Business & Finance Stocks-Mutual-Funds

About Stocks & Shares

    The Facts

    • The stock market refers to all the companies listed on a public exchange such as the American Stock Exchange or the New York Stock Exchange. Beginning investors sometimes confuse markets with the Dow industrial average, which is an average of 30 large corporations listed on the market. When you buy shares in a company, you purchase a "share" of the company's earnings--also called equity. Companies put their equity up for sale in the form of stock to raise money for future expansion.

    Type

    • The two major types of shares are voting and nonvoting. When a company issues shares, it is said to go "public," which means that it is no longer exclusively privately owned.
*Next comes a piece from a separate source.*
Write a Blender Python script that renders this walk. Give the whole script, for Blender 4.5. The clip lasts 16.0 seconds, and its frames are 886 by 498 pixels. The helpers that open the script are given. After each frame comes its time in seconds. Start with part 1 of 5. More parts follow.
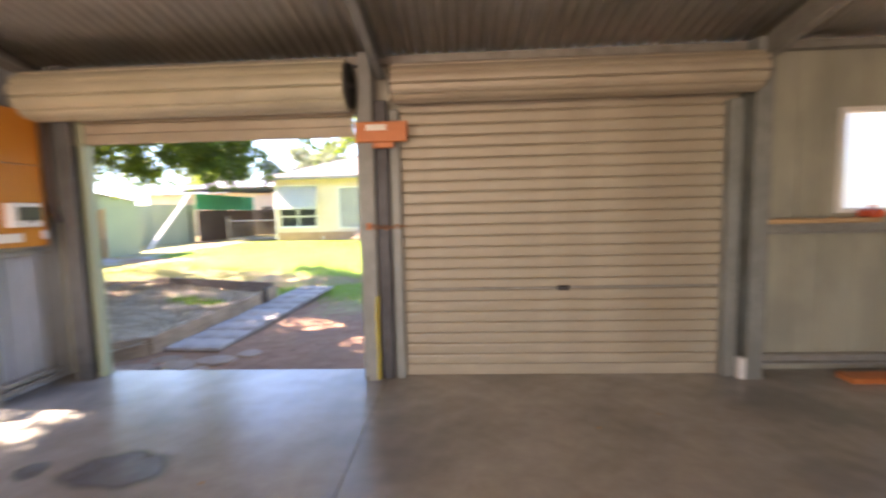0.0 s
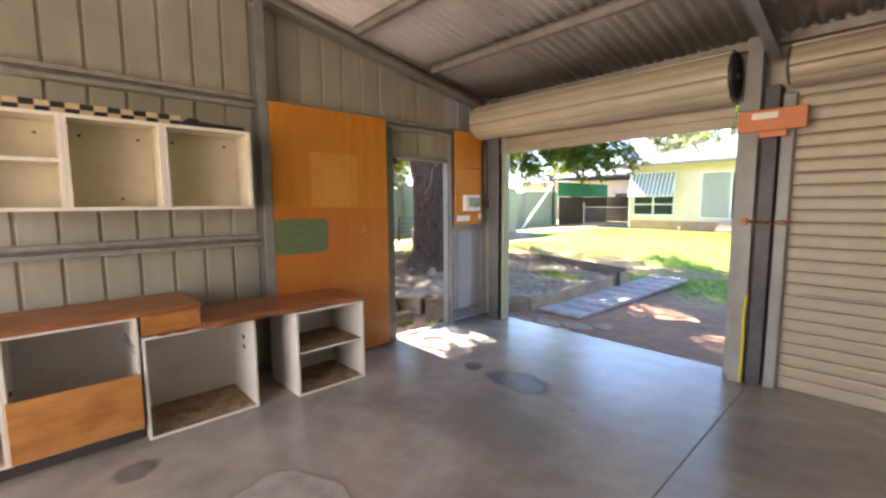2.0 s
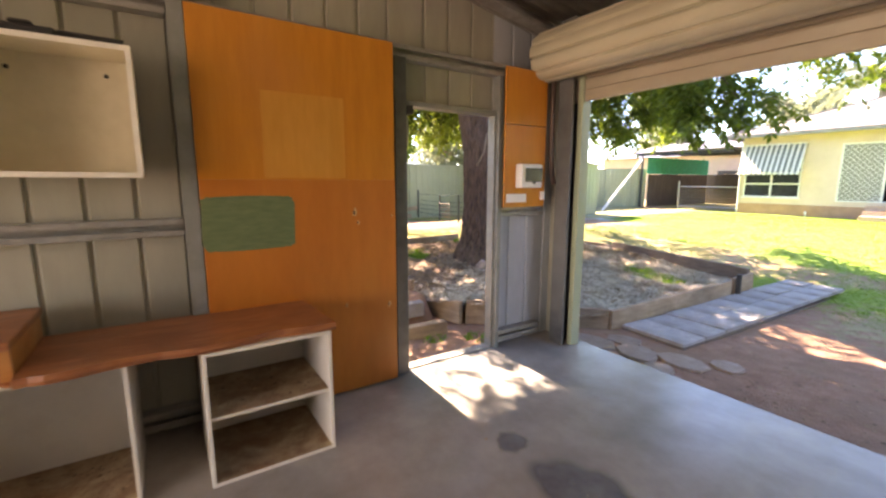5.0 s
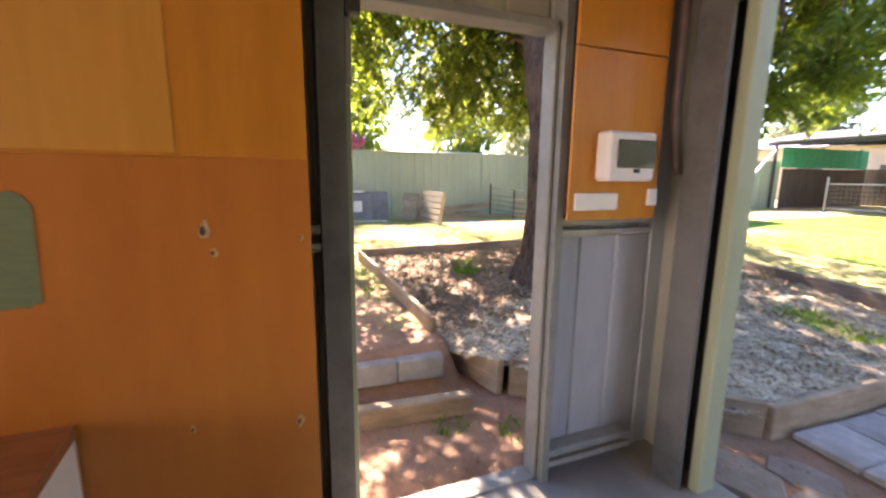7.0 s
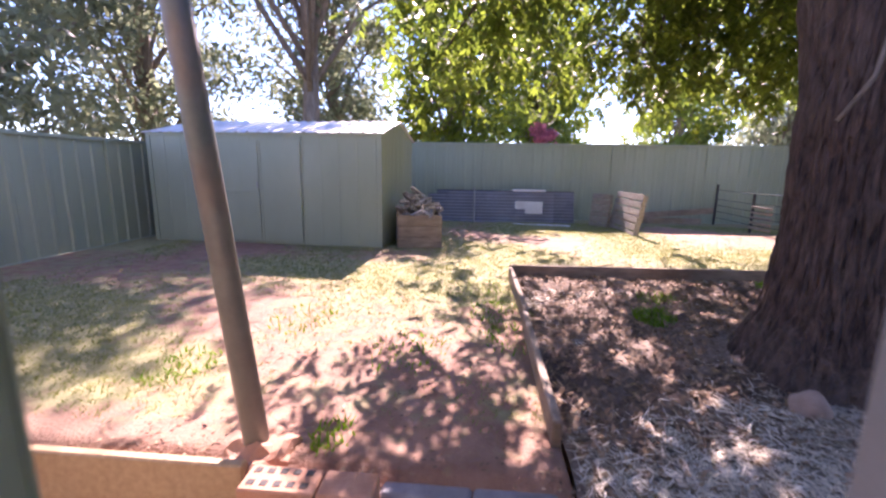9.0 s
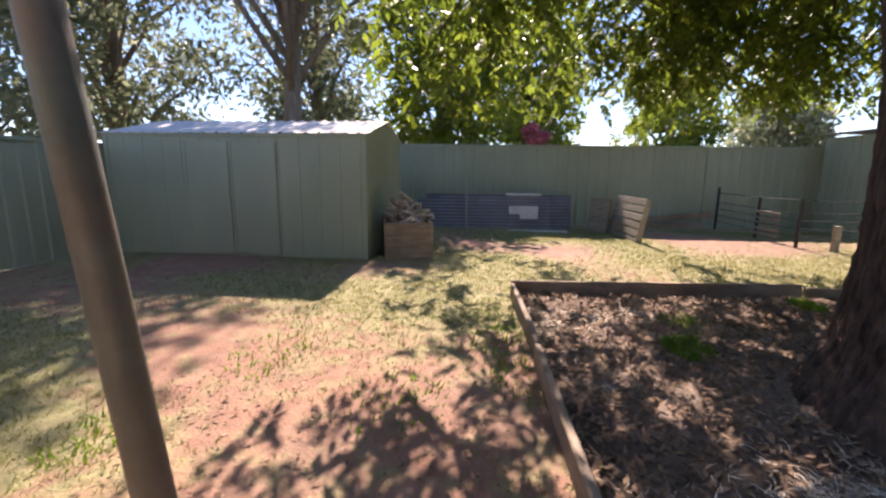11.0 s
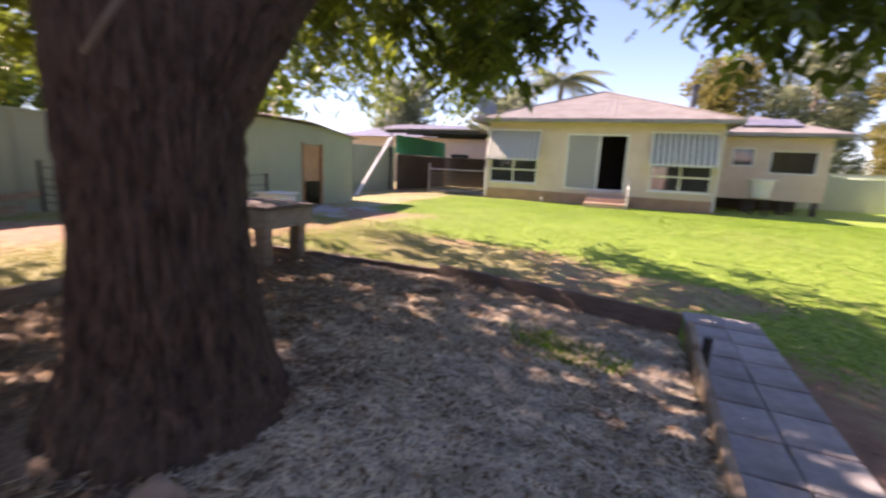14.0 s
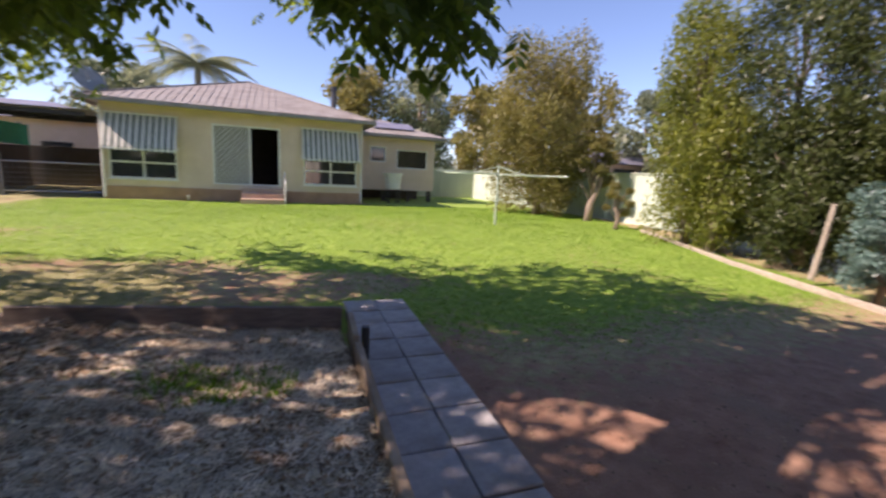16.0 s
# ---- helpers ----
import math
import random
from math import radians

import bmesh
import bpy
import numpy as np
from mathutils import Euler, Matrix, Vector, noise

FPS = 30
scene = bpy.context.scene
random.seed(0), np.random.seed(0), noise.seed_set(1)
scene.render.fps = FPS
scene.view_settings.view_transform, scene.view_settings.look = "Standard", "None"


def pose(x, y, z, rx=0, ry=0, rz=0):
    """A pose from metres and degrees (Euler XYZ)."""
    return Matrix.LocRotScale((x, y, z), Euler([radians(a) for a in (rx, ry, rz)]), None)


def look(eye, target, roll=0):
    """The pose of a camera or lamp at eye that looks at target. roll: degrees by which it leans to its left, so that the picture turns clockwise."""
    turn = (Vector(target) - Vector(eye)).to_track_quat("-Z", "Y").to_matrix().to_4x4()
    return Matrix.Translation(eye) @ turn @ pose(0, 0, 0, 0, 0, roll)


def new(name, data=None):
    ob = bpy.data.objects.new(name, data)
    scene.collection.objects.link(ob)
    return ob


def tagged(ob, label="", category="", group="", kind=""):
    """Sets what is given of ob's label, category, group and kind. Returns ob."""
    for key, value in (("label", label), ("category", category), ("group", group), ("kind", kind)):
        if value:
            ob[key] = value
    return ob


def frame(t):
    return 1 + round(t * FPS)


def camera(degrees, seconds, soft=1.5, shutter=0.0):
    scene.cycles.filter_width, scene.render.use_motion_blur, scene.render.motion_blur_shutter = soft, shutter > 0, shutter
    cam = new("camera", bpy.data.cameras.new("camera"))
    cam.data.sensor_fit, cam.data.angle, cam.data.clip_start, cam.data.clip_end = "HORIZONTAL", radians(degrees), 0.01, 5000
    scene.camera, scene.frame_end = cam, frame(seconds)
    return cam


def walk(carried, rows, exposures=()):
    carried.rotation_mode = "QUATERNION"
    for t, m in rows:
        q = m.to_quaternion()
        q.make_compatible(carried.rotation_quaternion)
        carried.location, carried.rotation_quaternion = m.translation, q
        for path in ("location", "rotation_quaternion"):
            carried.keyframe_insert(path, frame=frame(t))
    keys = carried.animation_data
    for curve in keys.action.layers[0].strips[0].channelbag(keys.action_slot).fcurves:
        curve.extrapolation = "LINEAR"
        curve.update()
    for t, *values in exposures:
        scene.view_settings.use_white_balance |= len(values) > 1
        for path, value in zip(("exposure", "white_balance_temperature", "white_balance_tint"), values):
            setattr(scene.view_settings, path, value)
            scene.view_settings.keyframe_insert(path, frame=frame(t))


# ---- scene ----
cam = camera(92.1, 16.0, soft=2.4, shutter=0.5)
PATH = [
    (0, (-0.227, 0.238, 1.519), (-0.318, 2.229, 1.346), -1.3),
    (0.4, (-0.194, 0.145, 1.588), (-0.804, 2.038, 1.375), -1.6),
    (0.5, (-0.174, 0.103, 1.6), (-0.89, 1.957, 1.379), -1.6),
    (1, (-0.214, -0.104, 1.584), (-1.302, 1.557, 1.337), -1.2),
    (1.5, (-0.186, -0.285, 1.58), (-1.483, 1.219, 1.337), -0.4),
    (2, (-0.148, -0.339, 1.573), (-1.601, 1.019, 1.36), -0.4),
    (2.5, (-0.188, -0.34, 1.558), (-1.719, 0.928, 1.337), -0.4),
    (3, (-0.271, -0.205, 1.543), (-1.833, 1.018, 1.288), -0.5),
    (3.2, (-0.316, -0.129, 1.548), (-1.878, 1.09, 1.274), -0.4),
    (5.3, (-1.355, 1.185, 1.512), (-3.029, 2.235, 1.204), 0.7),
    (5.5, (-1.486, 1.308, 1.494), (-3.175, 2.337, 1.197), 1.2),
    (6, (-1.821, 1.641, 1.504), (-3.539, 2.621, 1.21), 0.2),
    (6.5, (-2.118, 2.022, 1.483), (-3.91, 2.855, 1.177), 0.4),
    (7, (-2.492, 2.297, 1.491), (-4.321, 3.028, 1.145), 0.7),
    (7.5, (-2.855, 2.525, 1.484), (-4.735, 3.097, 1.114), -0.1),
    (8, (-3.186, 2.803, 1.508), (-5.128, 3.074, 1.112), 0.3),
    (8.5, (-3.502, 2.925, 1.464), (-5.467, 2.989, 1.1), 1.9),
    (9, (-3.784, 3.074, 1.484), (-5.742, 2.912, 1.113), 0.9),
    (11.3, (-4.44, 2.974, 1.496), (-6.407, 2.892, 1.144), 0.6),
    (11.5, (-4.475, 3.027, 1.481), (-6.446, 3.072, 1.143), 1.0),
    (12, (-4.619, 3.178, 1.464), (-6.515, 3.71, 1.115), 2.0),
    (12.5, (-4.765, 3.365, 1.471), (-6.452, 4.384, 1.129), 1.8),
    (13, (-4.788, 3.569, 1.452), (-6.207, 4.934, 1.098), 1.9),
    (13.5, (-4.699, 3.795, 1.459), (-5.813, 5.415, 1.088), 2.3),
    (14, (-4.633, 3.967, 1.469), (-5.335, 5.8, 1.085), 2.8),
    (14.5, (-4.614, 4.141, 1.462), (-4.872, 6.088, 1.087), 3.1),
    (15, (-4.584, 4.267, 1.466), (-4.463, 6.229, 1.097), 2.9),
    (15.2, (-4.541, 4.308, 1.476), (-4.293, 6.258, 1.109), 2.9),
    (15.5, (-4.476, 4.344, 1.489), (-4.048, 6.260, 1.108), 2.7),
    (16, (-4.474, 4.395, 1.468), (-3.739, 6.225, 1.136), 2.9),
]
EXPOSURES = [(0, 3.6, 7700, 25), (1.5, 3.57, 7150, 21), (3.2, 3.53, 7150, 21), (6.0, 3.42, 8700, 27), (7.5, 3.4, 7100, 28), (8.5, 3.1, 6500, 46), (9.2, 2.15, 6250, 46), (11.3, 1.55, 6850, 28), (12.2, 1.78, 7000, 30), (13.5, 1.72, 7700, 38), (14.3, 1.85, 7300, 38), (15, 1.5, 7000, 36), (16, 1.22, 7000, 32)]
walk(cam, [(t, look(eye, target, roll)) for t, eye, target, roll in PATH], EXPOSURES)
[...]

Shareholders are given rights when they invest in a company. Usually, these rights involve access to company balance sheets and the ability to vote on major decisions such as approving a financial plan or hiring a new board member. Nonvoting stock does not give a shareholder the right to vote on these decisions.

    Benefits

    • Owning shares of stock in a company can have many benefits, but the main one is capital gain. If the company has good earnings and grows, its equity will grow also, and the share price will go up. For example, if you buy 50 shares of company XYZ for $5 a share, and the company has a very profitable quarter, the shares will likely rise. If they go up 10 percent, your initial investment of $250 is now worth $275.
      A second benefit of some stock is dividends. Many large companies with stable earnings entice shareholders with dividends. Dividends are like interest payments on your capital. They can be as low as 1 cent a share or as high as $1.

    Risk Factors

    • Shares can also lose value if a company underperforms. The risk is usually proportional to the perceived reward. Many new investors make the mistake of investing in market trends instead of really investigating a company's balance sheet and value.

    Expert Insight

    • "I will tell you how to become rich. Close the doors. Be fearful when others are greedy. Be greedy when others are fearful."
      --Warren Buffett
      Those words by one of the most successful investors of all time are often repeated but seldom heeded. It is hard for many stock buyers to tune out the continual noise and focus on fundamentals. Markets are governed by emotion because people make the decisions, so successful trades (investments) require research, diligence and a cool head.